O Brasil tem um histórico de impunidade para militares envolvidos em crimes contra o Estado Democrático de Direito. Desde o decreto de Anistia de 1979, que beneficiou torturadores e golpistas da ditadura, nenhuma ação significativa foi tomada para responsabilizar os envolvidos em atentados, golpes e crimes de lesa-pátria. O caso Riocentro, em que uma bomba explodiu pelas mãos de militares em 1981, permanece emblemático dessa negligência institucional e das conspirações patéticas que continuam se repetindo.

Mais de 50 mil brasileiros foram vítimas diretas dos criminosos fardados que cometeram crimes contra a humanidade: rasgaram a Constituição de 1946, depuseram pela força o presidente da República João Goulart, cassaram mandatos de parlamentares eleitos, prenderam ao arrepio da lei, baniram, demitiram, sequestraram, torturaram, estupraram, mataram, ocultaram os corpos de centenas de brasileiros e continuam mentindo e impunes apesar de muitos indícios e incontáveis e irrefutáveis provas testemunhais e documentais.

Reforma das Forças Armadas

Especialistas em defesa e ciência política defendem que os recentes acontecimentos demandam uma reforma estrutural nas Forças Armadas. Entre as medidas sugeridas, destacam-se:

Proibição constitucional da atuação política de militares sem afastamento da carreira.
Substituição das Forças Especiais por uma força vinculada ao Ministério da Justiça e comandada por civis.
Extinção de comandos militares associados a conspirações antidemocráticas, como o kids pretos.
O governo Lula encontra-se em posição de implementar mudanças significativas, com apoio dos Três Poderes. Essa reforma não só reforçaria a subordinação das Forças Armadas ao poder civil, como também consolidaria os princípios democráticos de 1988.
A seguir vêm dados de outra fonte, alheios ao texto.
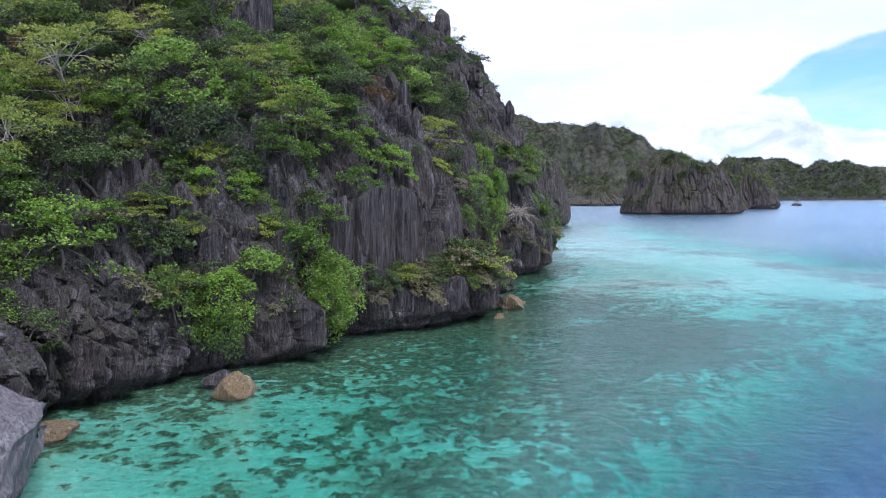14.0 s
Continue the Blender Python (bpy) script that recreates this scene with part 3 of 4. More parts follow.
def karst_stack(name, label, cx, cy, rx, ry, h, seed, turn=0.0, top=0.55, power=2.6, k=1.6, n=220, rows=70, mat=ROCK_FAR, woods=500, leaf=0.9, skirt=0.9, uneven=0.48, crest=None, wall=0.72):
    """An islet: steep fluted sides, an uneven wooded crown."""
    a = np.linspace(0, 2 * math.pi, n, endpoint=False)[:, None]
    v = np.concatenate([np.linspace(0, 1, rows - 18), 1 + np.linspace(0.03, 1, 18)])[None]
    side, cap = np.clip(v, 0, 1), np.clip(v - 1, 0, 1)
    rad = (1 - (1 - top) * side ** 1.3) * (1 - cap)
    outline = 1 + 0.32 * (fbm(np.cos(a) * 2 + 9, np.sin(a) * 2 + 9, seed, 3) - 0.5) * 2
    z = h * (wall * side ** skirt + (1 - wall) * (1 - (1 - cap) ** power))
    x, y = rad * outline * rx * np.cos(a), rad * outline * ry * np.sin(a)
    if crest:
        # the skyline along the long axis: where, and how high for the whole height
        where, how = zip(*crest)
        z = z * np.interp(x / rx, where, how)
    around = a * (rx + ry) / 2 + 0 * v
    push = karst(around, z, seed, k) * smooth(z, 0, 0.1 * h) * (1 - cap)
    z = z + h * uneven * (fbm(x / (0.42 * rx) + 5, y / (0.42 * ry) + 5, seed + 3, 4) - 0.5) * 2 * smooth(side, 0.35, 1)
    f1, f2, who = worley(x / (1.3 * k), y / (1.3 * k), seed + 5)
    z = z + 2.6 * k * who ** 2 * np.clip(1 - 1.4 * f1, 0, 1) * smooth(side, 0.6, 1)
    x, y = x + push * np.cos(a), y + push * np.sin(a)
    notch = 0.9 * k * np.exp(-((z - 0.1 * k) / (0.45 * k)) ** 2) * (1 - cap)
    x, y = x - notch * np.cos(a), y - notch * np.sin(a)
    z = np.where(v < 0.001, -3.0, z)
    ct, st = math.cos(turn), math.sin(turn)
    pts = np.stack([cx + ct * x - st * y, cy + st * x + ct * y, z + 0 * x], -1)
    base = new(name)
    base.location = (cx, cy, 0)
    tagged(base, label, "islet")
    me = grid_mesh("rock", pts - np.array((cx, cy, 0)), mat, wrap=True, smooth_faces=False)
    mesh_part("rock", me, base)
    if woods:
        rng = np.random.default_rng(seed)
        flat = pts.reshape(-1, 3)
        vv = np.repeat(v, n, 0).reshape(-1)
        dens = fbm(flat[:, 0] / (0.22 * rx), flat[:, 1] / (0.22 * rx) + flat[:, 2] / (0.4 * h), seed + 8, 3)
        ok = np.where((flat[:, 2] > 0.12 * h) & (dens + 0.30 * np.clip(vv - 0.8, -1, 0.7) > 0.445))[0]
        likely = np.where(vv[ok] > 0.85, 7.0, 1.0)
        pick = rng.choice(ok, woods, p=likely / likely.sum())
        c = flat[pick][:, None] + rng.normal(size=(woods, 14, 3)) * np.array((0.9, 0.9, 0.6)) * leaf * 1.1 + np.array((0, 0, leaf * 0.5))
        c = c.reshape(-1, 3)
        me = leaf_cloud("shrubs", c - np.array((cx, cy, 0)), rng.uniform(0.5, 1.1, len(c)) * leaf, ISLET_GREEN, rng, 0.6)
        tagged(mesh_part("shrubs", me, base, "low green scrub on the rock"), kind="stuff")
    return base


def far_ridge(name, label, azimuths, heights, near, far, seed, clumps, mat=HILL):
    """A range of wooded limestone hills: azimuth (x over y) and height of its crest, and how far off it begins and crests."""
    n, rows = 560, 110
    az = np.linspace(azimuths[0], azimuths[-1], n)[:, None]
    t = np.concatenate([np.linspace(0, 1, rows - 25), 1 + np.linspace(0.05, 0.8, 25)])[None]
    crest = np.interp(az, azimuths, heights)
    crest = (crest + np.interp(az + 0.004, azimuths, heights) + np.interp(az - 0.004, azimuths, heights)) / 3
    dist = near + (far - near) * t + 40 * (fbm(az * 14, t * 2, seed, 3) - 0.5) * (1 - np.clip(t, 0, 1))
    prof = np.where(t < 1, 0.05 * smooth(t, 0, 0.03) + 0.95 * np.clip(t, 0, 1) ** 0.85, 1 - 1.02 * (np.clip(t - 1, 0, 0.8) / 0.8) ** 1.5)
    x, y = az * dist, dist + 0 * az
    z = crest * prof
    far_end = smooth(az, azimuths[0], azimuths[0] + 0.05) * (1 - smooth(az, azimuths[-1] - 0.03, azimuths[-1]))
    lumps = fbm(x / 120, y / 90, seed + 1, 5) - 0.5
    z = z + lumps * 85 * smooth(t, 0.02, 0.30) * (1 - smooth(t, 0.7, 1.0))
    # spurs and gullies down the slope
    gully = np.abs(fbm(az * 26 + 0.7 * fbm(az * 12, t * 3, seed + 6, 2), t * 1.3, seed + 7, 3) - 0.5) * 2
    z = z + crest * 0.32 * (gully - 0.25) * smooth(t, 0.03, 0.3) * (1 - smooth(t, 0.45, 0.8))
    f1, f2, who = worley(x / 34, y / 50, seed + 3)
    z = z + 22 * (0.5 - f1) * smooth(t, 0.05, 0.3) * (1 - 0.75 * smooth(t, 0.85, 1.0))
    f1, f2, who = worley(x / 6, y / 10, seed + 4)
    z = z + 3.4 * (0.6 - f1) * (0.4 + who) * smooth(t, 0.0, 0.1)
    z = z * far_end - 4 * (1 - far_end)
    z = np.where((t < 0.001) | (t > 1.79), -4, z)
    pts = np.stack([x, y, z], -1)
    base = new(name)
    tagged(base, label, "hill", kind="structure")
    mesh_part("rock", grid_mesh("rock", pts, mat), base)
    rng = np.random.default_rng(seed)
    front = pts[:, : rows - 27].reshape(-1, 3)
    dens = fbm(front[:, 0] / 45, front[:, 1] / 60, seed + 9, 4)
    ok = np.where((front[:, 2] > 2.5) & (dens > 0.32))[0]
    pick = rng.choice(ok, clumps)
    c = (front[pick][:, None] + rng.normal(size=(clumps, 13, 3)) * np.array((1.9, 1.9, 1.1)) * rng.uniform(0.6, 1.3, (clumps, 1, 1)) + np.array((0, 0, 1.2))).reshape(-1, 3)
    me = leaf_cloud("woods", c, rng.uniform(1.2, 2.3, len(c)), WOODS, rng, 0.4)
    tagged(mesh_part("woods", me, base, "green woods over the rock"), kind="stuff")
    return base


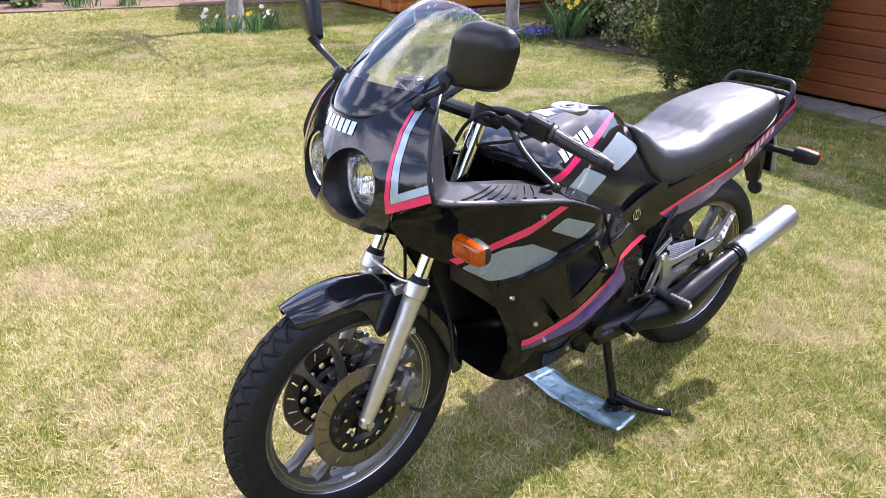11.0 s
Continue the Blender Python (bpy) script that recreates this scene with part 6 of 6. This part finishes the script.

Sobre a tramitação do relatório da PF, devido ao recesso de fim de ano na Corte, que começa no dia 19 de dezembro e termina em 1° de fevereiro de 2025, a expectativa é a de que o julgamento da eventual denúncia da procuradoria ocorra somente no ano que vem.

O caso poderá ser julgado pela Primeira Turma do Supremo, colegiado composto pelo relator, Alexandre de Moraes, e os ministros Flávio Dino, Cristiano Zanin, Cármen Lúcia e Luiz Fux. Pelo regimento interno do STF, cabe as duas turmas do tribunal julgar ações penais. Como o relator faz parte da Primeira Turma, a eventual denúncia será julgada pelo colegiado. A Segunda Turma é composta pelos ministros Gilmar Mendes, Dias Toffoli, Edson Fachin, além de André Mendonça e Nunes Marques, ambos indicados ao STF pelo ex-presidente Bolsonaro.

A conciliação não é mais uma opção

A postura conciliatória que marcou o governo Lula enfrenta agora um inimigo declarado: o golpismo armado. Enquanto a tentativa de golpe revela as fissuras ideológicas nas Forças Armadas, a reação da sociedade e das instituições será crucial para determinar o futuro da democracia brasileira.

A Nova República, construída sobre um pacto entre antigos adversários políticos, enfrenta seu maior teste. A consolidação da democracia passa, necessariamente, pela responsabilização dos envolvidos e pela ruptura definitiva com a tradição de impunidade que beneficia golpistas e ameaça a estabilidade republicana.

O momento é decisivo. A resposta do Estado brasileiro ao mais recente ataque à democracia determinará se o país continuará refém de um passado autoritário ou se avançará na construção de um futuro verdadeiramente democrático.